For a few moments, I could imagine Bush in first grade, doing this. Then I imagined him as one of the people in my own family, who failed at school or in life, who got lost or bitchy or drunk, all that innate beauty that had gotten so fucked up. Like mine did.

I still wasn't sure what Jesus meant when he said we must love our enemies. I still think the White House is dangerously close to fascism. But Jesus definitely kept harping on forgiveness and loving our enemies. I remembered Mario Cuomo talking about the death penalty. He said, "If my daughter was raped and decapitated, I would be for the death penalty, but that doesn't make the death penalty right."

The sermon ended; people were crying. My mind was boggled. Veronica asked if anyone wanted to come forward for special prayer. No one did. I struggled to keep myself in the chair, like a Jim Carrey character, but I found myself lurching forward. She asked me quietly what I needed, and I whispered that I so loathed George Bush that it was making me mentally ill.

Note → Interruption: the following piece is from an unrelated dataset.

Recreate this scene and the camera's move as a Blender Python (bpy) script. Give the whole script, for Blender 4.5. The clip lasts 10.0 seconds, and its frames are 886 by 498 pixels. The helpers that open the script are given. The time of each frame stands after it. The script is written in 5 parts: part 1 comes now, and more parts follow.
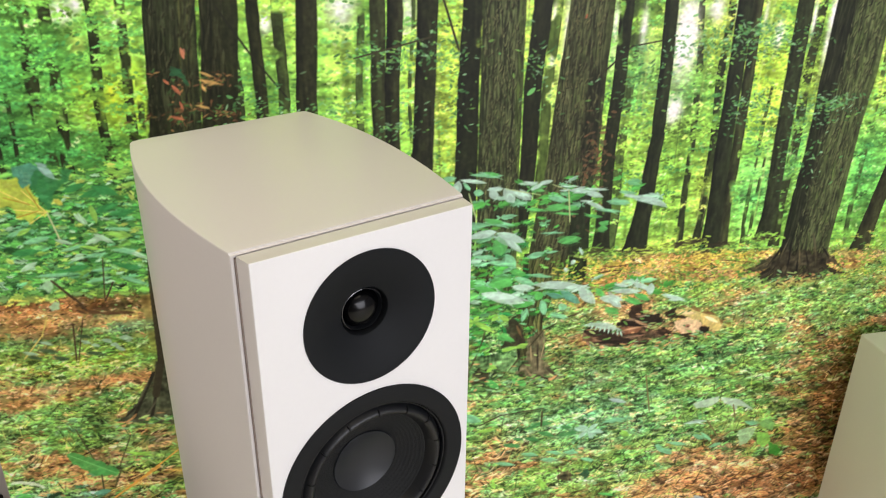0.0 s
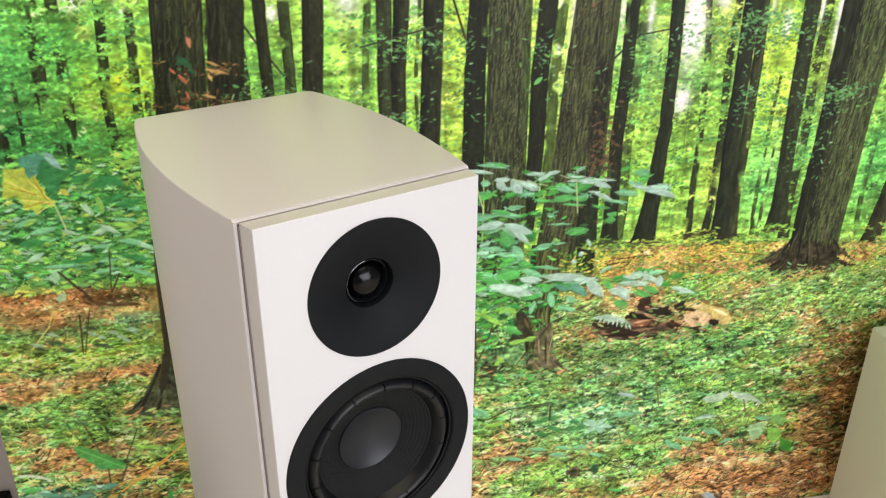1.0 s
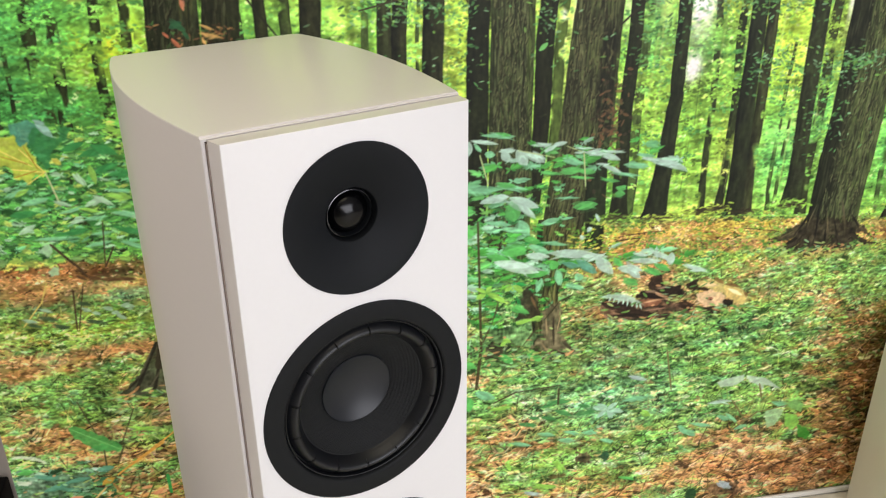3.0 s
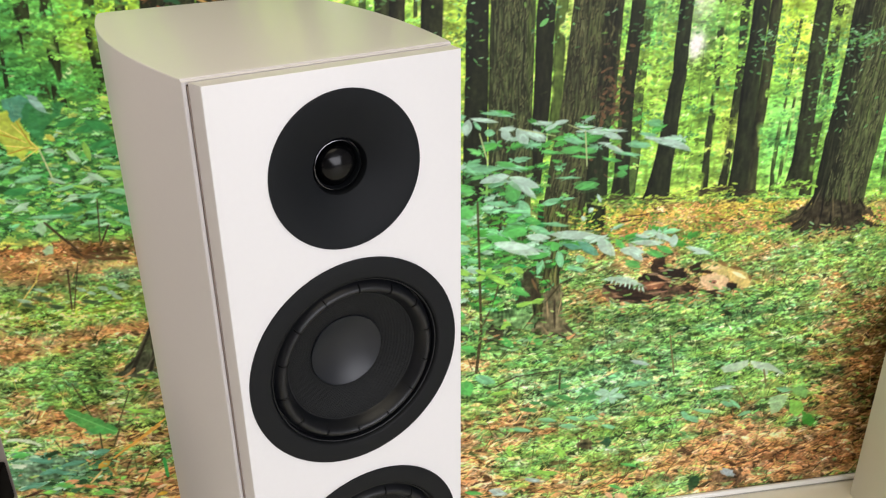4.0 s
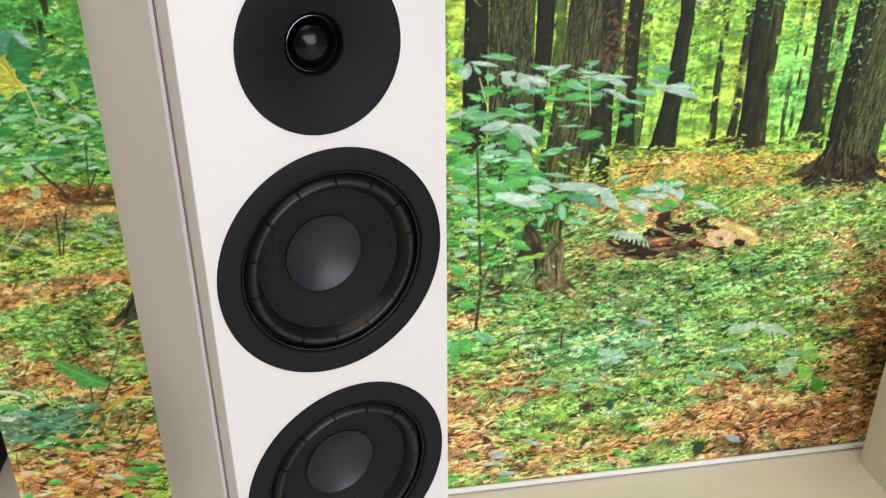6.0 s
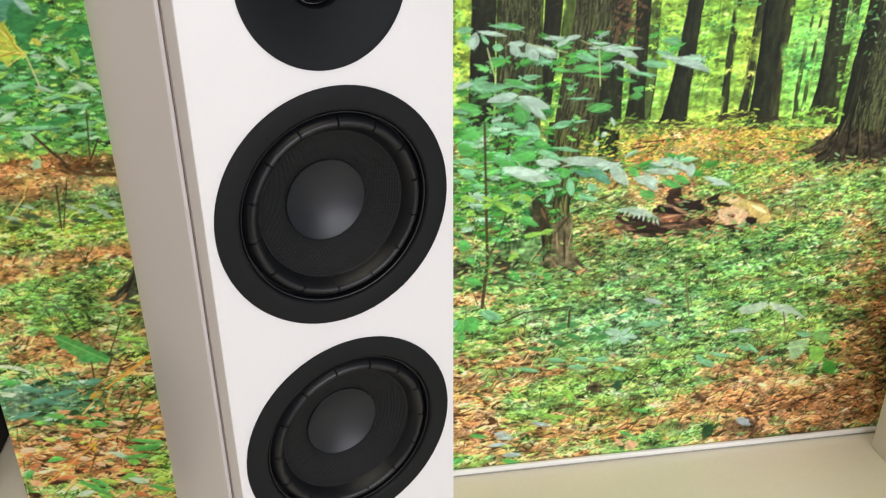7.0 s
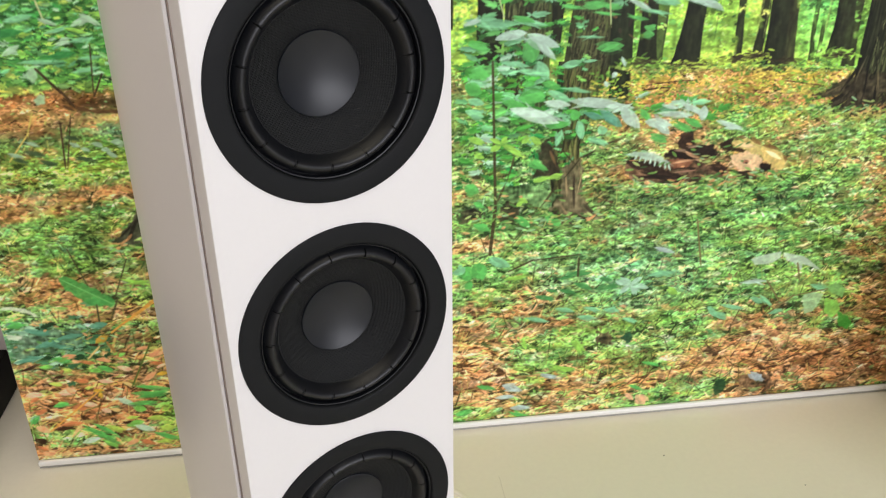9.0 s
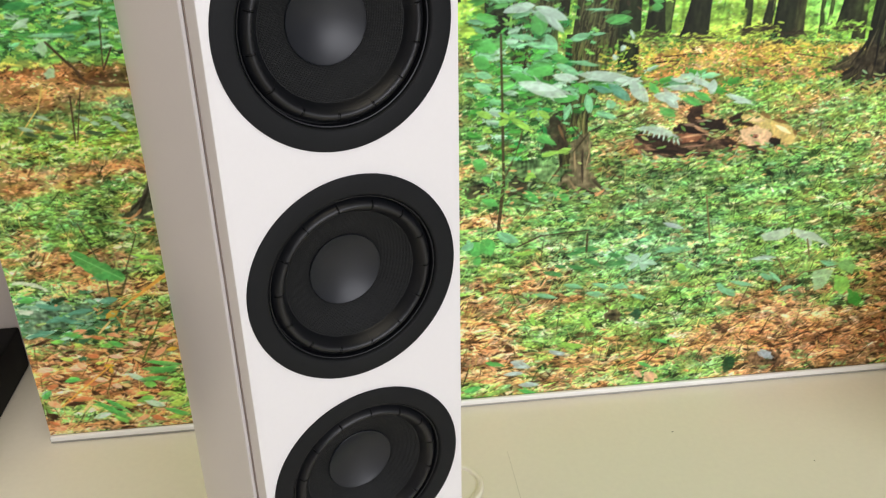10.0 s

She put her arm around me, and the church prayed for me, although they did not know what was wrong. I felt a shift, a softening in my heart, an experience I've had often in church. The fly in the ointment is that at some point I have to walk back out the church door, and into the world, and that's when I usually get into trouble again.

But this time, I tried to live in what I'd heard that day, that to love your enemy meant trying to respect them, it meant identifying with their humanity and weaknesses. It didn't mean unconditional acceptance of their crazy behavior -- they were still accountable for the atrocities they'd perpetrated. But you were accountable for yours, and you worked at doing better, at loving them, because you were trying not to make things worse.

Day 1 went pretty well. I e-mailed Veronica that night, and I said that I'd heard her, way deep down; that I didn't know how it would change my behavior, but that I had heard. She wrote back that this was a powerful beginning, to hear the truth, and to tell the truth. She said that we don't transform ourselves, but that when we hear, the Spirit has access to our hearts.

I felt better. I lay in the dark and thought about this amazing moment I'd had in church. It had felt transforming at the time, like when I first converted, like when you stick a needle into another hole in the knot, and poke -- poke, tug, feel, and if you stay with it, you have something to show for yourself at the end -- gold! (Then you hang it up immediately, you don't put it back in a drawer, because the tangle is waiting to happen again.)

I have to admit, though, that Day 2 has been a bit of a disappointment.

It began well enough, and ended in beauty: a molten autumn sunrise, a silver moon. But the hours in between did not go nearly as well as I had been hoping. They went quite poorly, actually. I thought at one point I'd isolated the problem, however, the facts kept getting in the way. I was very loving, until I read the morning paper. I realized Veronica would not buy this. But Veronica says God honors the struggle. God is in the struggle with us. I sure hope this is true, or I am doomed. It also occurred to me, on the second day, that loving Bush would be the single most subversive position we could take. Bush and his people love to hear our hatred, because it so weakens us. It's their only hope.

I got the chain out of the drawer, and gave it another try but I didn't have any patience for it. It crossed my mind to take a hammer to the miserable gold chain and bust it up into tiny pieces; maybe it was a waste of time even to try to restore it. Still, I am going to try to not hate so much, just for today. And of course, I am also going to continue registering voters, sending money to the ACLU, and a few of the Democratic candidates. I have to believe that if I do this, it will cause change -- that there will be more give, and give means there is more light between the links. You never know exactly where the knot is going to release, but usually, if you keep working with it, it will.